Cha and Te
The character 茶 for tea was pronounced differently in different Chinese dialects. Seafaring merchants sailing from their native ports in southern China spoke a number of local and regional languages, including the widely disparate Cantonese of Guangdong province and the Amoy of Fujian. While trading in Southeast Asian waters, along the Malay Peninsula and the Indonesian island of Java, the Chinese encountered early European traders at the port cities of Malacca, Bantam, and Jayakarta and introduced the Westerners to tea. When speaking of the plant and leaf, the Chinese used the distinct languages of their different provinces.
The Cantonese pronounced the word tea as cha. Cha also happened to be the spoken word for tea in the widespread Mandarin dialect. Linguistically, Cantonese and Mandarin together covered nearly three quarters of the country, that is to say, cha was the dominant pronunciation for tea throughout China. Tea as 茶 and cha extended beyond the continent to Korea and Japan, where the plant and herb were introduced from China as an important commodity and a feature of high culture and foreign diplomacy.
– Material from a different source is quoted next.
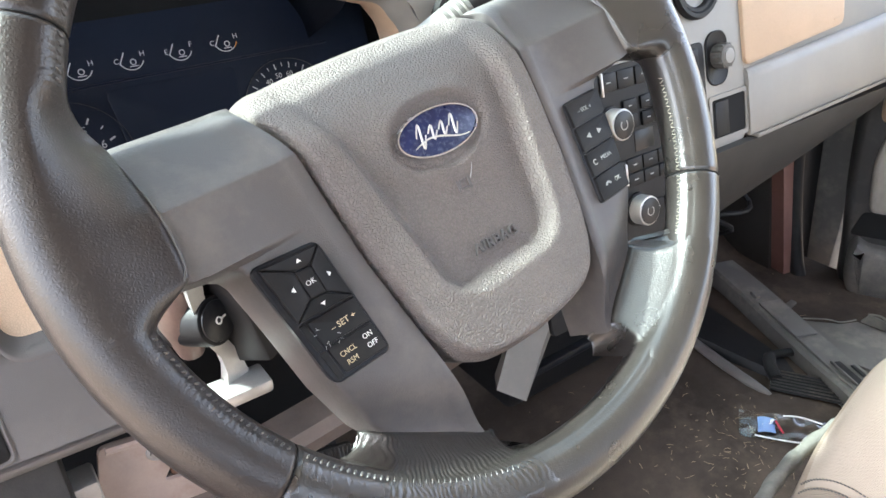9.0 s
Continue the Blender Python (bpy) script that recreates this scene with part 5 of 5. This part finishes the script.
solid("wall_right_lower", box((1.06, 0.248, -0.05), (1.10, 0.92, 0.60), 0.005), "grey_plain", "grey outer side of the cab", "wall", "structure")
solid("sill", box((0.93, -1.62, -0.06), (1.03, 0.28, -0.004), 0.008), "grey_plain", "grey door sill below the open passenger door", "sill", "structure")
solid("pillar_rear_right", box((1.02, -1.62, 0.55), (1.06, -0.95, 1.2), 0.005), "grey_plain", "grey pillar behind the passenger window", "pillar", "structure")

# ---- wiring in the passenger footwell ----
rnd = random.Random(5)
for i in range(9):
    c = Vector((0.60 + rnd.uniform(0, 0.18), 0.30 + rnd.uniform(-0.02, 0.08), 0.17 + rnd.uniform(-0.03, 0.10)))
    pts = [c + Vector((rnd.uniform(-0.05, 0.05), rnd.uniform(-0.02, 0.02), rnd.uniform(-0.05, 0.05))) for _ in range(4)]
    w = tube(smooth_path([(c.x, 0.40, 0.33)] + pts + [(c.x + 0.03, 0.40, 0.12)], 6), rnd.choice((0.0018, 0.0025, 0.004)), 7)
    solid("wire", w, rnd.choice(("black", "black", "grey_plain", "copper")), "loose wire hanging in the footwell", "wire", group="loose wires")
con = thing("wire_connector", pose(0.70, 0.285, 0.155, 20, 30, 10), "green plastic wire connector on the floor", "connector")
part("shell", box((-0.022, -0.012, -0.008), (0.022, 0.012, 0.008), 0.002), "green", con)
part("plug", box((0.022, -0.009, -0.006), (0.036, 0.009, 0.006), 0.001), "black", con)
rg = thing("hose_clamp", pose(0.655, 0.262, 0.262, 70, 10, 20), "small worn metal ring clamp in the footwell", "clamp")
part("ring", ring(0.012, 0.015, -0.004, 0.004, 24), "chrome", rg)
part("core", disc(0.011, -0.006, -0.003, 0.001, 20), "copper", rg)
solid("footwell_post", loft([[(0.935, 0.258, 0.0), (0.962, 0.252, 0.0), (0.968, 0.285, 0.0), (0.940, 0.290, 0.0)], [(0.935, 0.362, 0.46), (0.962, 0.356, 0.46), (0.968, 0.39, 0.46), (0.940, 0.394, 0.46)]]), "body", "reddish brown steel post in the footwell", "post", "structure")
In southern Fujian, the Amoy spoke of tea as te. Fujian was a major producer of fine tea. From the eighth century, the herb was traded widely as a noted commodity of the province. Unlike the Cantonese and Mandarin vocal cha, which had an extensive range throughout China and the Far East, the te of southern Fujian was markedly provincial. But for centuries, the Amoy had traveled the sea as merchant mariners, migrating southward down the Fujian coast to Taiwan, Hainan Island, and throughout Southeast Asia. Their distinct language spread by the Chinese diaspora to Indonesia and Malaysia, expanding vastly the geographical range of tea as te.
Thus, Europeans dealing with Chinese traders in Asian ports heard two different names for tea, cha and te, the latter sound spawning a proliferation of Western spellings, including “té,” “tee,” “thé,” “thea.” Without universal agreement by either the Chinese or the Europeans on how to represent the tea plant and its leaf as cha or te, Western transcriptions of both names burgeoned, preceding the advent of dictionaries and then outpacing the lexicographical compilations of the mid seventeenth century.
As the premier powers in Far Eastern waters during the sixteenth century, the Portuguese and Spanish wrote tea as “cha,” ch’a,” “chá,” “chia,” “cia,” and “cià,” and created Latinate versions of te as “tay,” te,” “té,” “tè,” “the,” “thé,” and “thea.”
 Cha was also the spoken word in the several Mandarin dialects of the character 茶 and therefore the dominant pronunciation for tea throughout north, northeast, south, and southwest China, Korea, Japan, and even the Philippines, the latter influenced by the Portuguese and Spanish words for tea derived from cha. Cf. Edwin George Pulleyblank, Lexicon Of Reconstructed Pronunciation In Early Middle Chinese, Late Middle Chinese, And Early Mandarin (Vancouver: The University of British Columbia Press, 1991), p. 46 and Jerry Norman, “Common Dialectical Chinese,” The Chinese Rime Tables: Linguistic Philosophy And Historical-Comparative Phonology, David Prager Branner, ed. (Amsterdam: John Benjamins, 2006), p. 239.
 “Te” is pronounced teh and is phonetically transcribed as (tē) (International Phoentic Alphabet). The sea traders of southern Fujian province carried the Amoy and Hokkien dialects of Min Nan Chinese throughout Southeast Asia and Indonesia spreading the pronunication te for tea. For a study of the words for tea, see Victor H. Mair and Erling Hoh, “The Genealogy of Words for Tea,” The True History of Tea (London: Thames and Hudson, 2009), Appendix C, p. 264; cf. David Prager Branner, Problems in Comparative Chinese Dialectology: The Classification of Miin and Hakka (Berlin: Walter de Gruyter, 2000), p. 89.
 Note that in northeastern Fujian, tea or cha 茶 in the Fuzhou dialect was pronounced cha (tiä) and was similar to Cantonese and Mandarin.